Fortunately, McKenna doesn’t have any grandstanding moments, which Carney likes to lather on like butter. Raphina gets her bit where she weeps and moans about the troubles in her life, and Cosmo’s brother Brendan has a doozy of a scene where he smashes a bunch of his old albums and laments how he’s wasted his life. “I used to be a fucking jet engine!” he wails. Prior to this outburst, he slouched around the house offering amusing bon mots, an Irish cross between Jack Black and Seth Rogan. “No woman can truly love a man who listens to Phil Collins,” he says at one point,  which I suppose gets a laugh in some theaters. As played by Jack Reynor, Brendan is the sort of archetype who exists in these sorts of movies just to tell his younger brother, “Don’t make the same mistakes I made!”  Strangely, he doesn’t look to be more than 24 or 25, but acts as if his life is over. But that’s what makes the movie lyrical, and gives Cosmo his chance to be a hero. By the end, as Cosmo and Raphina run off together, we realize we’re not watching real people, but fantasy figures, no more realistic than the illustrations on the cover of a romance novel. They hurt inside, but the hurts are there so the audience can say, yes, indeed, there’s no worse agony than being a lonely teenager, yet there’s nothing that can’t be cured by simply running down the street, hand in hand with your best girl or guy, while some appropriate music plays in the background.

Carney has so much fun with his movie that he piles on three or four happy endings, but it all seems to happen too quickly. The gawky Cosmo becomes a dynamic front man in too short a time; the band becomes polished after just a few rehearsals; and Raphina goes from being the unattainable love object to Cosmo’s willing sidekick with only a smidgen of fuss.  Raphina also appears younger in each scene – when we first see her she looks like Joanna Lumley from Absolutely Fabulous, but by the end of the movie she’s nearly as fresh-faced as young Cosmo. The school bully  (played with zeal by  Ian Kenny) , who seems as evil and demented as a character from A Clockwork Orange, mellows, too.  That’s what bullies do in movies like this – they turn out to be lovable, misunderstood blokes. (In real life, though, they eventually murder somebody.) Carney gets a major boost from Yaron Orbach’s cinematography. Orbach makes Dublin look refreshing, as if it’d been blown out by a gigantic hair dryer, and scenes of ships leaving Dublin for London take on a mystical, adventurous tone. The movie may be hollow at its center, but Carney achieves what he set out to achieve, namely, an inflated paean to adolescent daydreams of escape and triumph. 

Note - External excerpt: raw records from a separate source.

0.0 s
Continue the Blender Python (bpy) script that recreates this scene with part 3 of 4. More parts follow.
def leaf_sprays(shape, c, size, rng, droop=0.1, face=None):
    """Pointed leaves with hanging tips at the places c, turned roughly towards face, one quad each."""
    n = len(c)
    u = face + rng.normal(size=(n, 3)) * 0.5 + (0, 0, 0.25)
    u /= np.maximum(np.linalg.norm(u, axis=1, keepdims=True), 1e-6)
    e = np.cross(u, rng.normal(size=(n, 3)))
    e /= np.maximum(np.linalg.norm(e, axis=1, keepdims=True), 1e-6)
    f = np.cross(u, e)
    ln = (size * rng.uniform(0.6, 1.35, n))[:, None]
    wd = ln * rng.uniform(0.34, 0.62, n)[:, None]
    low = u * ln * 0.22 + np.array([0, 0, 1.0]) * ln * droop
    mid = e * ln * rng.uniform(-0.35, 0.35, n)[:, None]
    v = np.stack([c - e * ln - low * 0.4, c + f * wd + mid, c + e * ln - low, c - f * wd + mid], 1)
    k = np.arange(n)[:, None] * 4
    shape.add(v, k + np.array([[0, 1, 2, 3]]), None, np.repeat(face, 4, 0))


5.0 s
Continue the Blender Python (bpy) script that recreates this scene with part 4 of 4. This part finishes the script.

Where Carney botched it in my book is in the way he treats the band.  The scenes where they shoot their videos are amusing enough, and the boys get to play a gig at their school where they take a few jabs  at a belligerent authority figure, but the band seems to be less important as the movie rolls along.  I wanted to know more about them, and share in their excitement. There’s a nice clip in the trailer (that didn’t make it into the movie) where the group’s scrappy little manager says, “I actually love this band.” I would’ve preferred a movie where a kid starts a band to impress a girl, and inadvertently falls in love with the band. There’s a great moment in adolescence, if you’re lucky enough, where your favorite band is the one you’re in. But Carney didn’t want to make that movie. Instead, he wanted to make The Breakfast Club, or Pretty in Pink, and the movie has been successful enough on the indie and festival circuit (Reynor won a Best Supporting Actor award from the Irish Film & Television Academy)  that he’s probably quite proud. As they say in Dublin, Fair play to him.

The 1980s and a middle-aged man's vision of teen yearning have been sweetened up in this movie,  presented like pictures in a restaurant menu that make the food look twice as good as it does in reality. Five minutes after you leave the cinema, Sing Street vaporizes, except for one bright, magical sequence where Cosmo proposes a band video based on the high school dance scene from Back to The Future. The band suddenly appears in shiny suits, and Cosmo struts convincingly with his hair in a pomp. His parents and brother appear in the audience, teachers do handsprings across the gymnasium floor, and kids bustle about doing their own awkward versions of 1950s dances. It's a fun bit - a 2016 movie looking back at a 1980s movie that looked back at the '50s. Fittingly, Carny’s version of the 1980s is as banal as Back to the Future’s version of the ‘50s, but in this scene it works because it’s only being imagined by Cosmo. When the sequence ends with him realizing the gym is empty, we’re nearly as heartbroken as he is. And you may wonder how moviemakers could stage a scene like this one, smartly melding fantasy - which was the real  raison d'être  behind rock videos - and the bittersweet,  in the middle of such a self-consciously upbeat movie.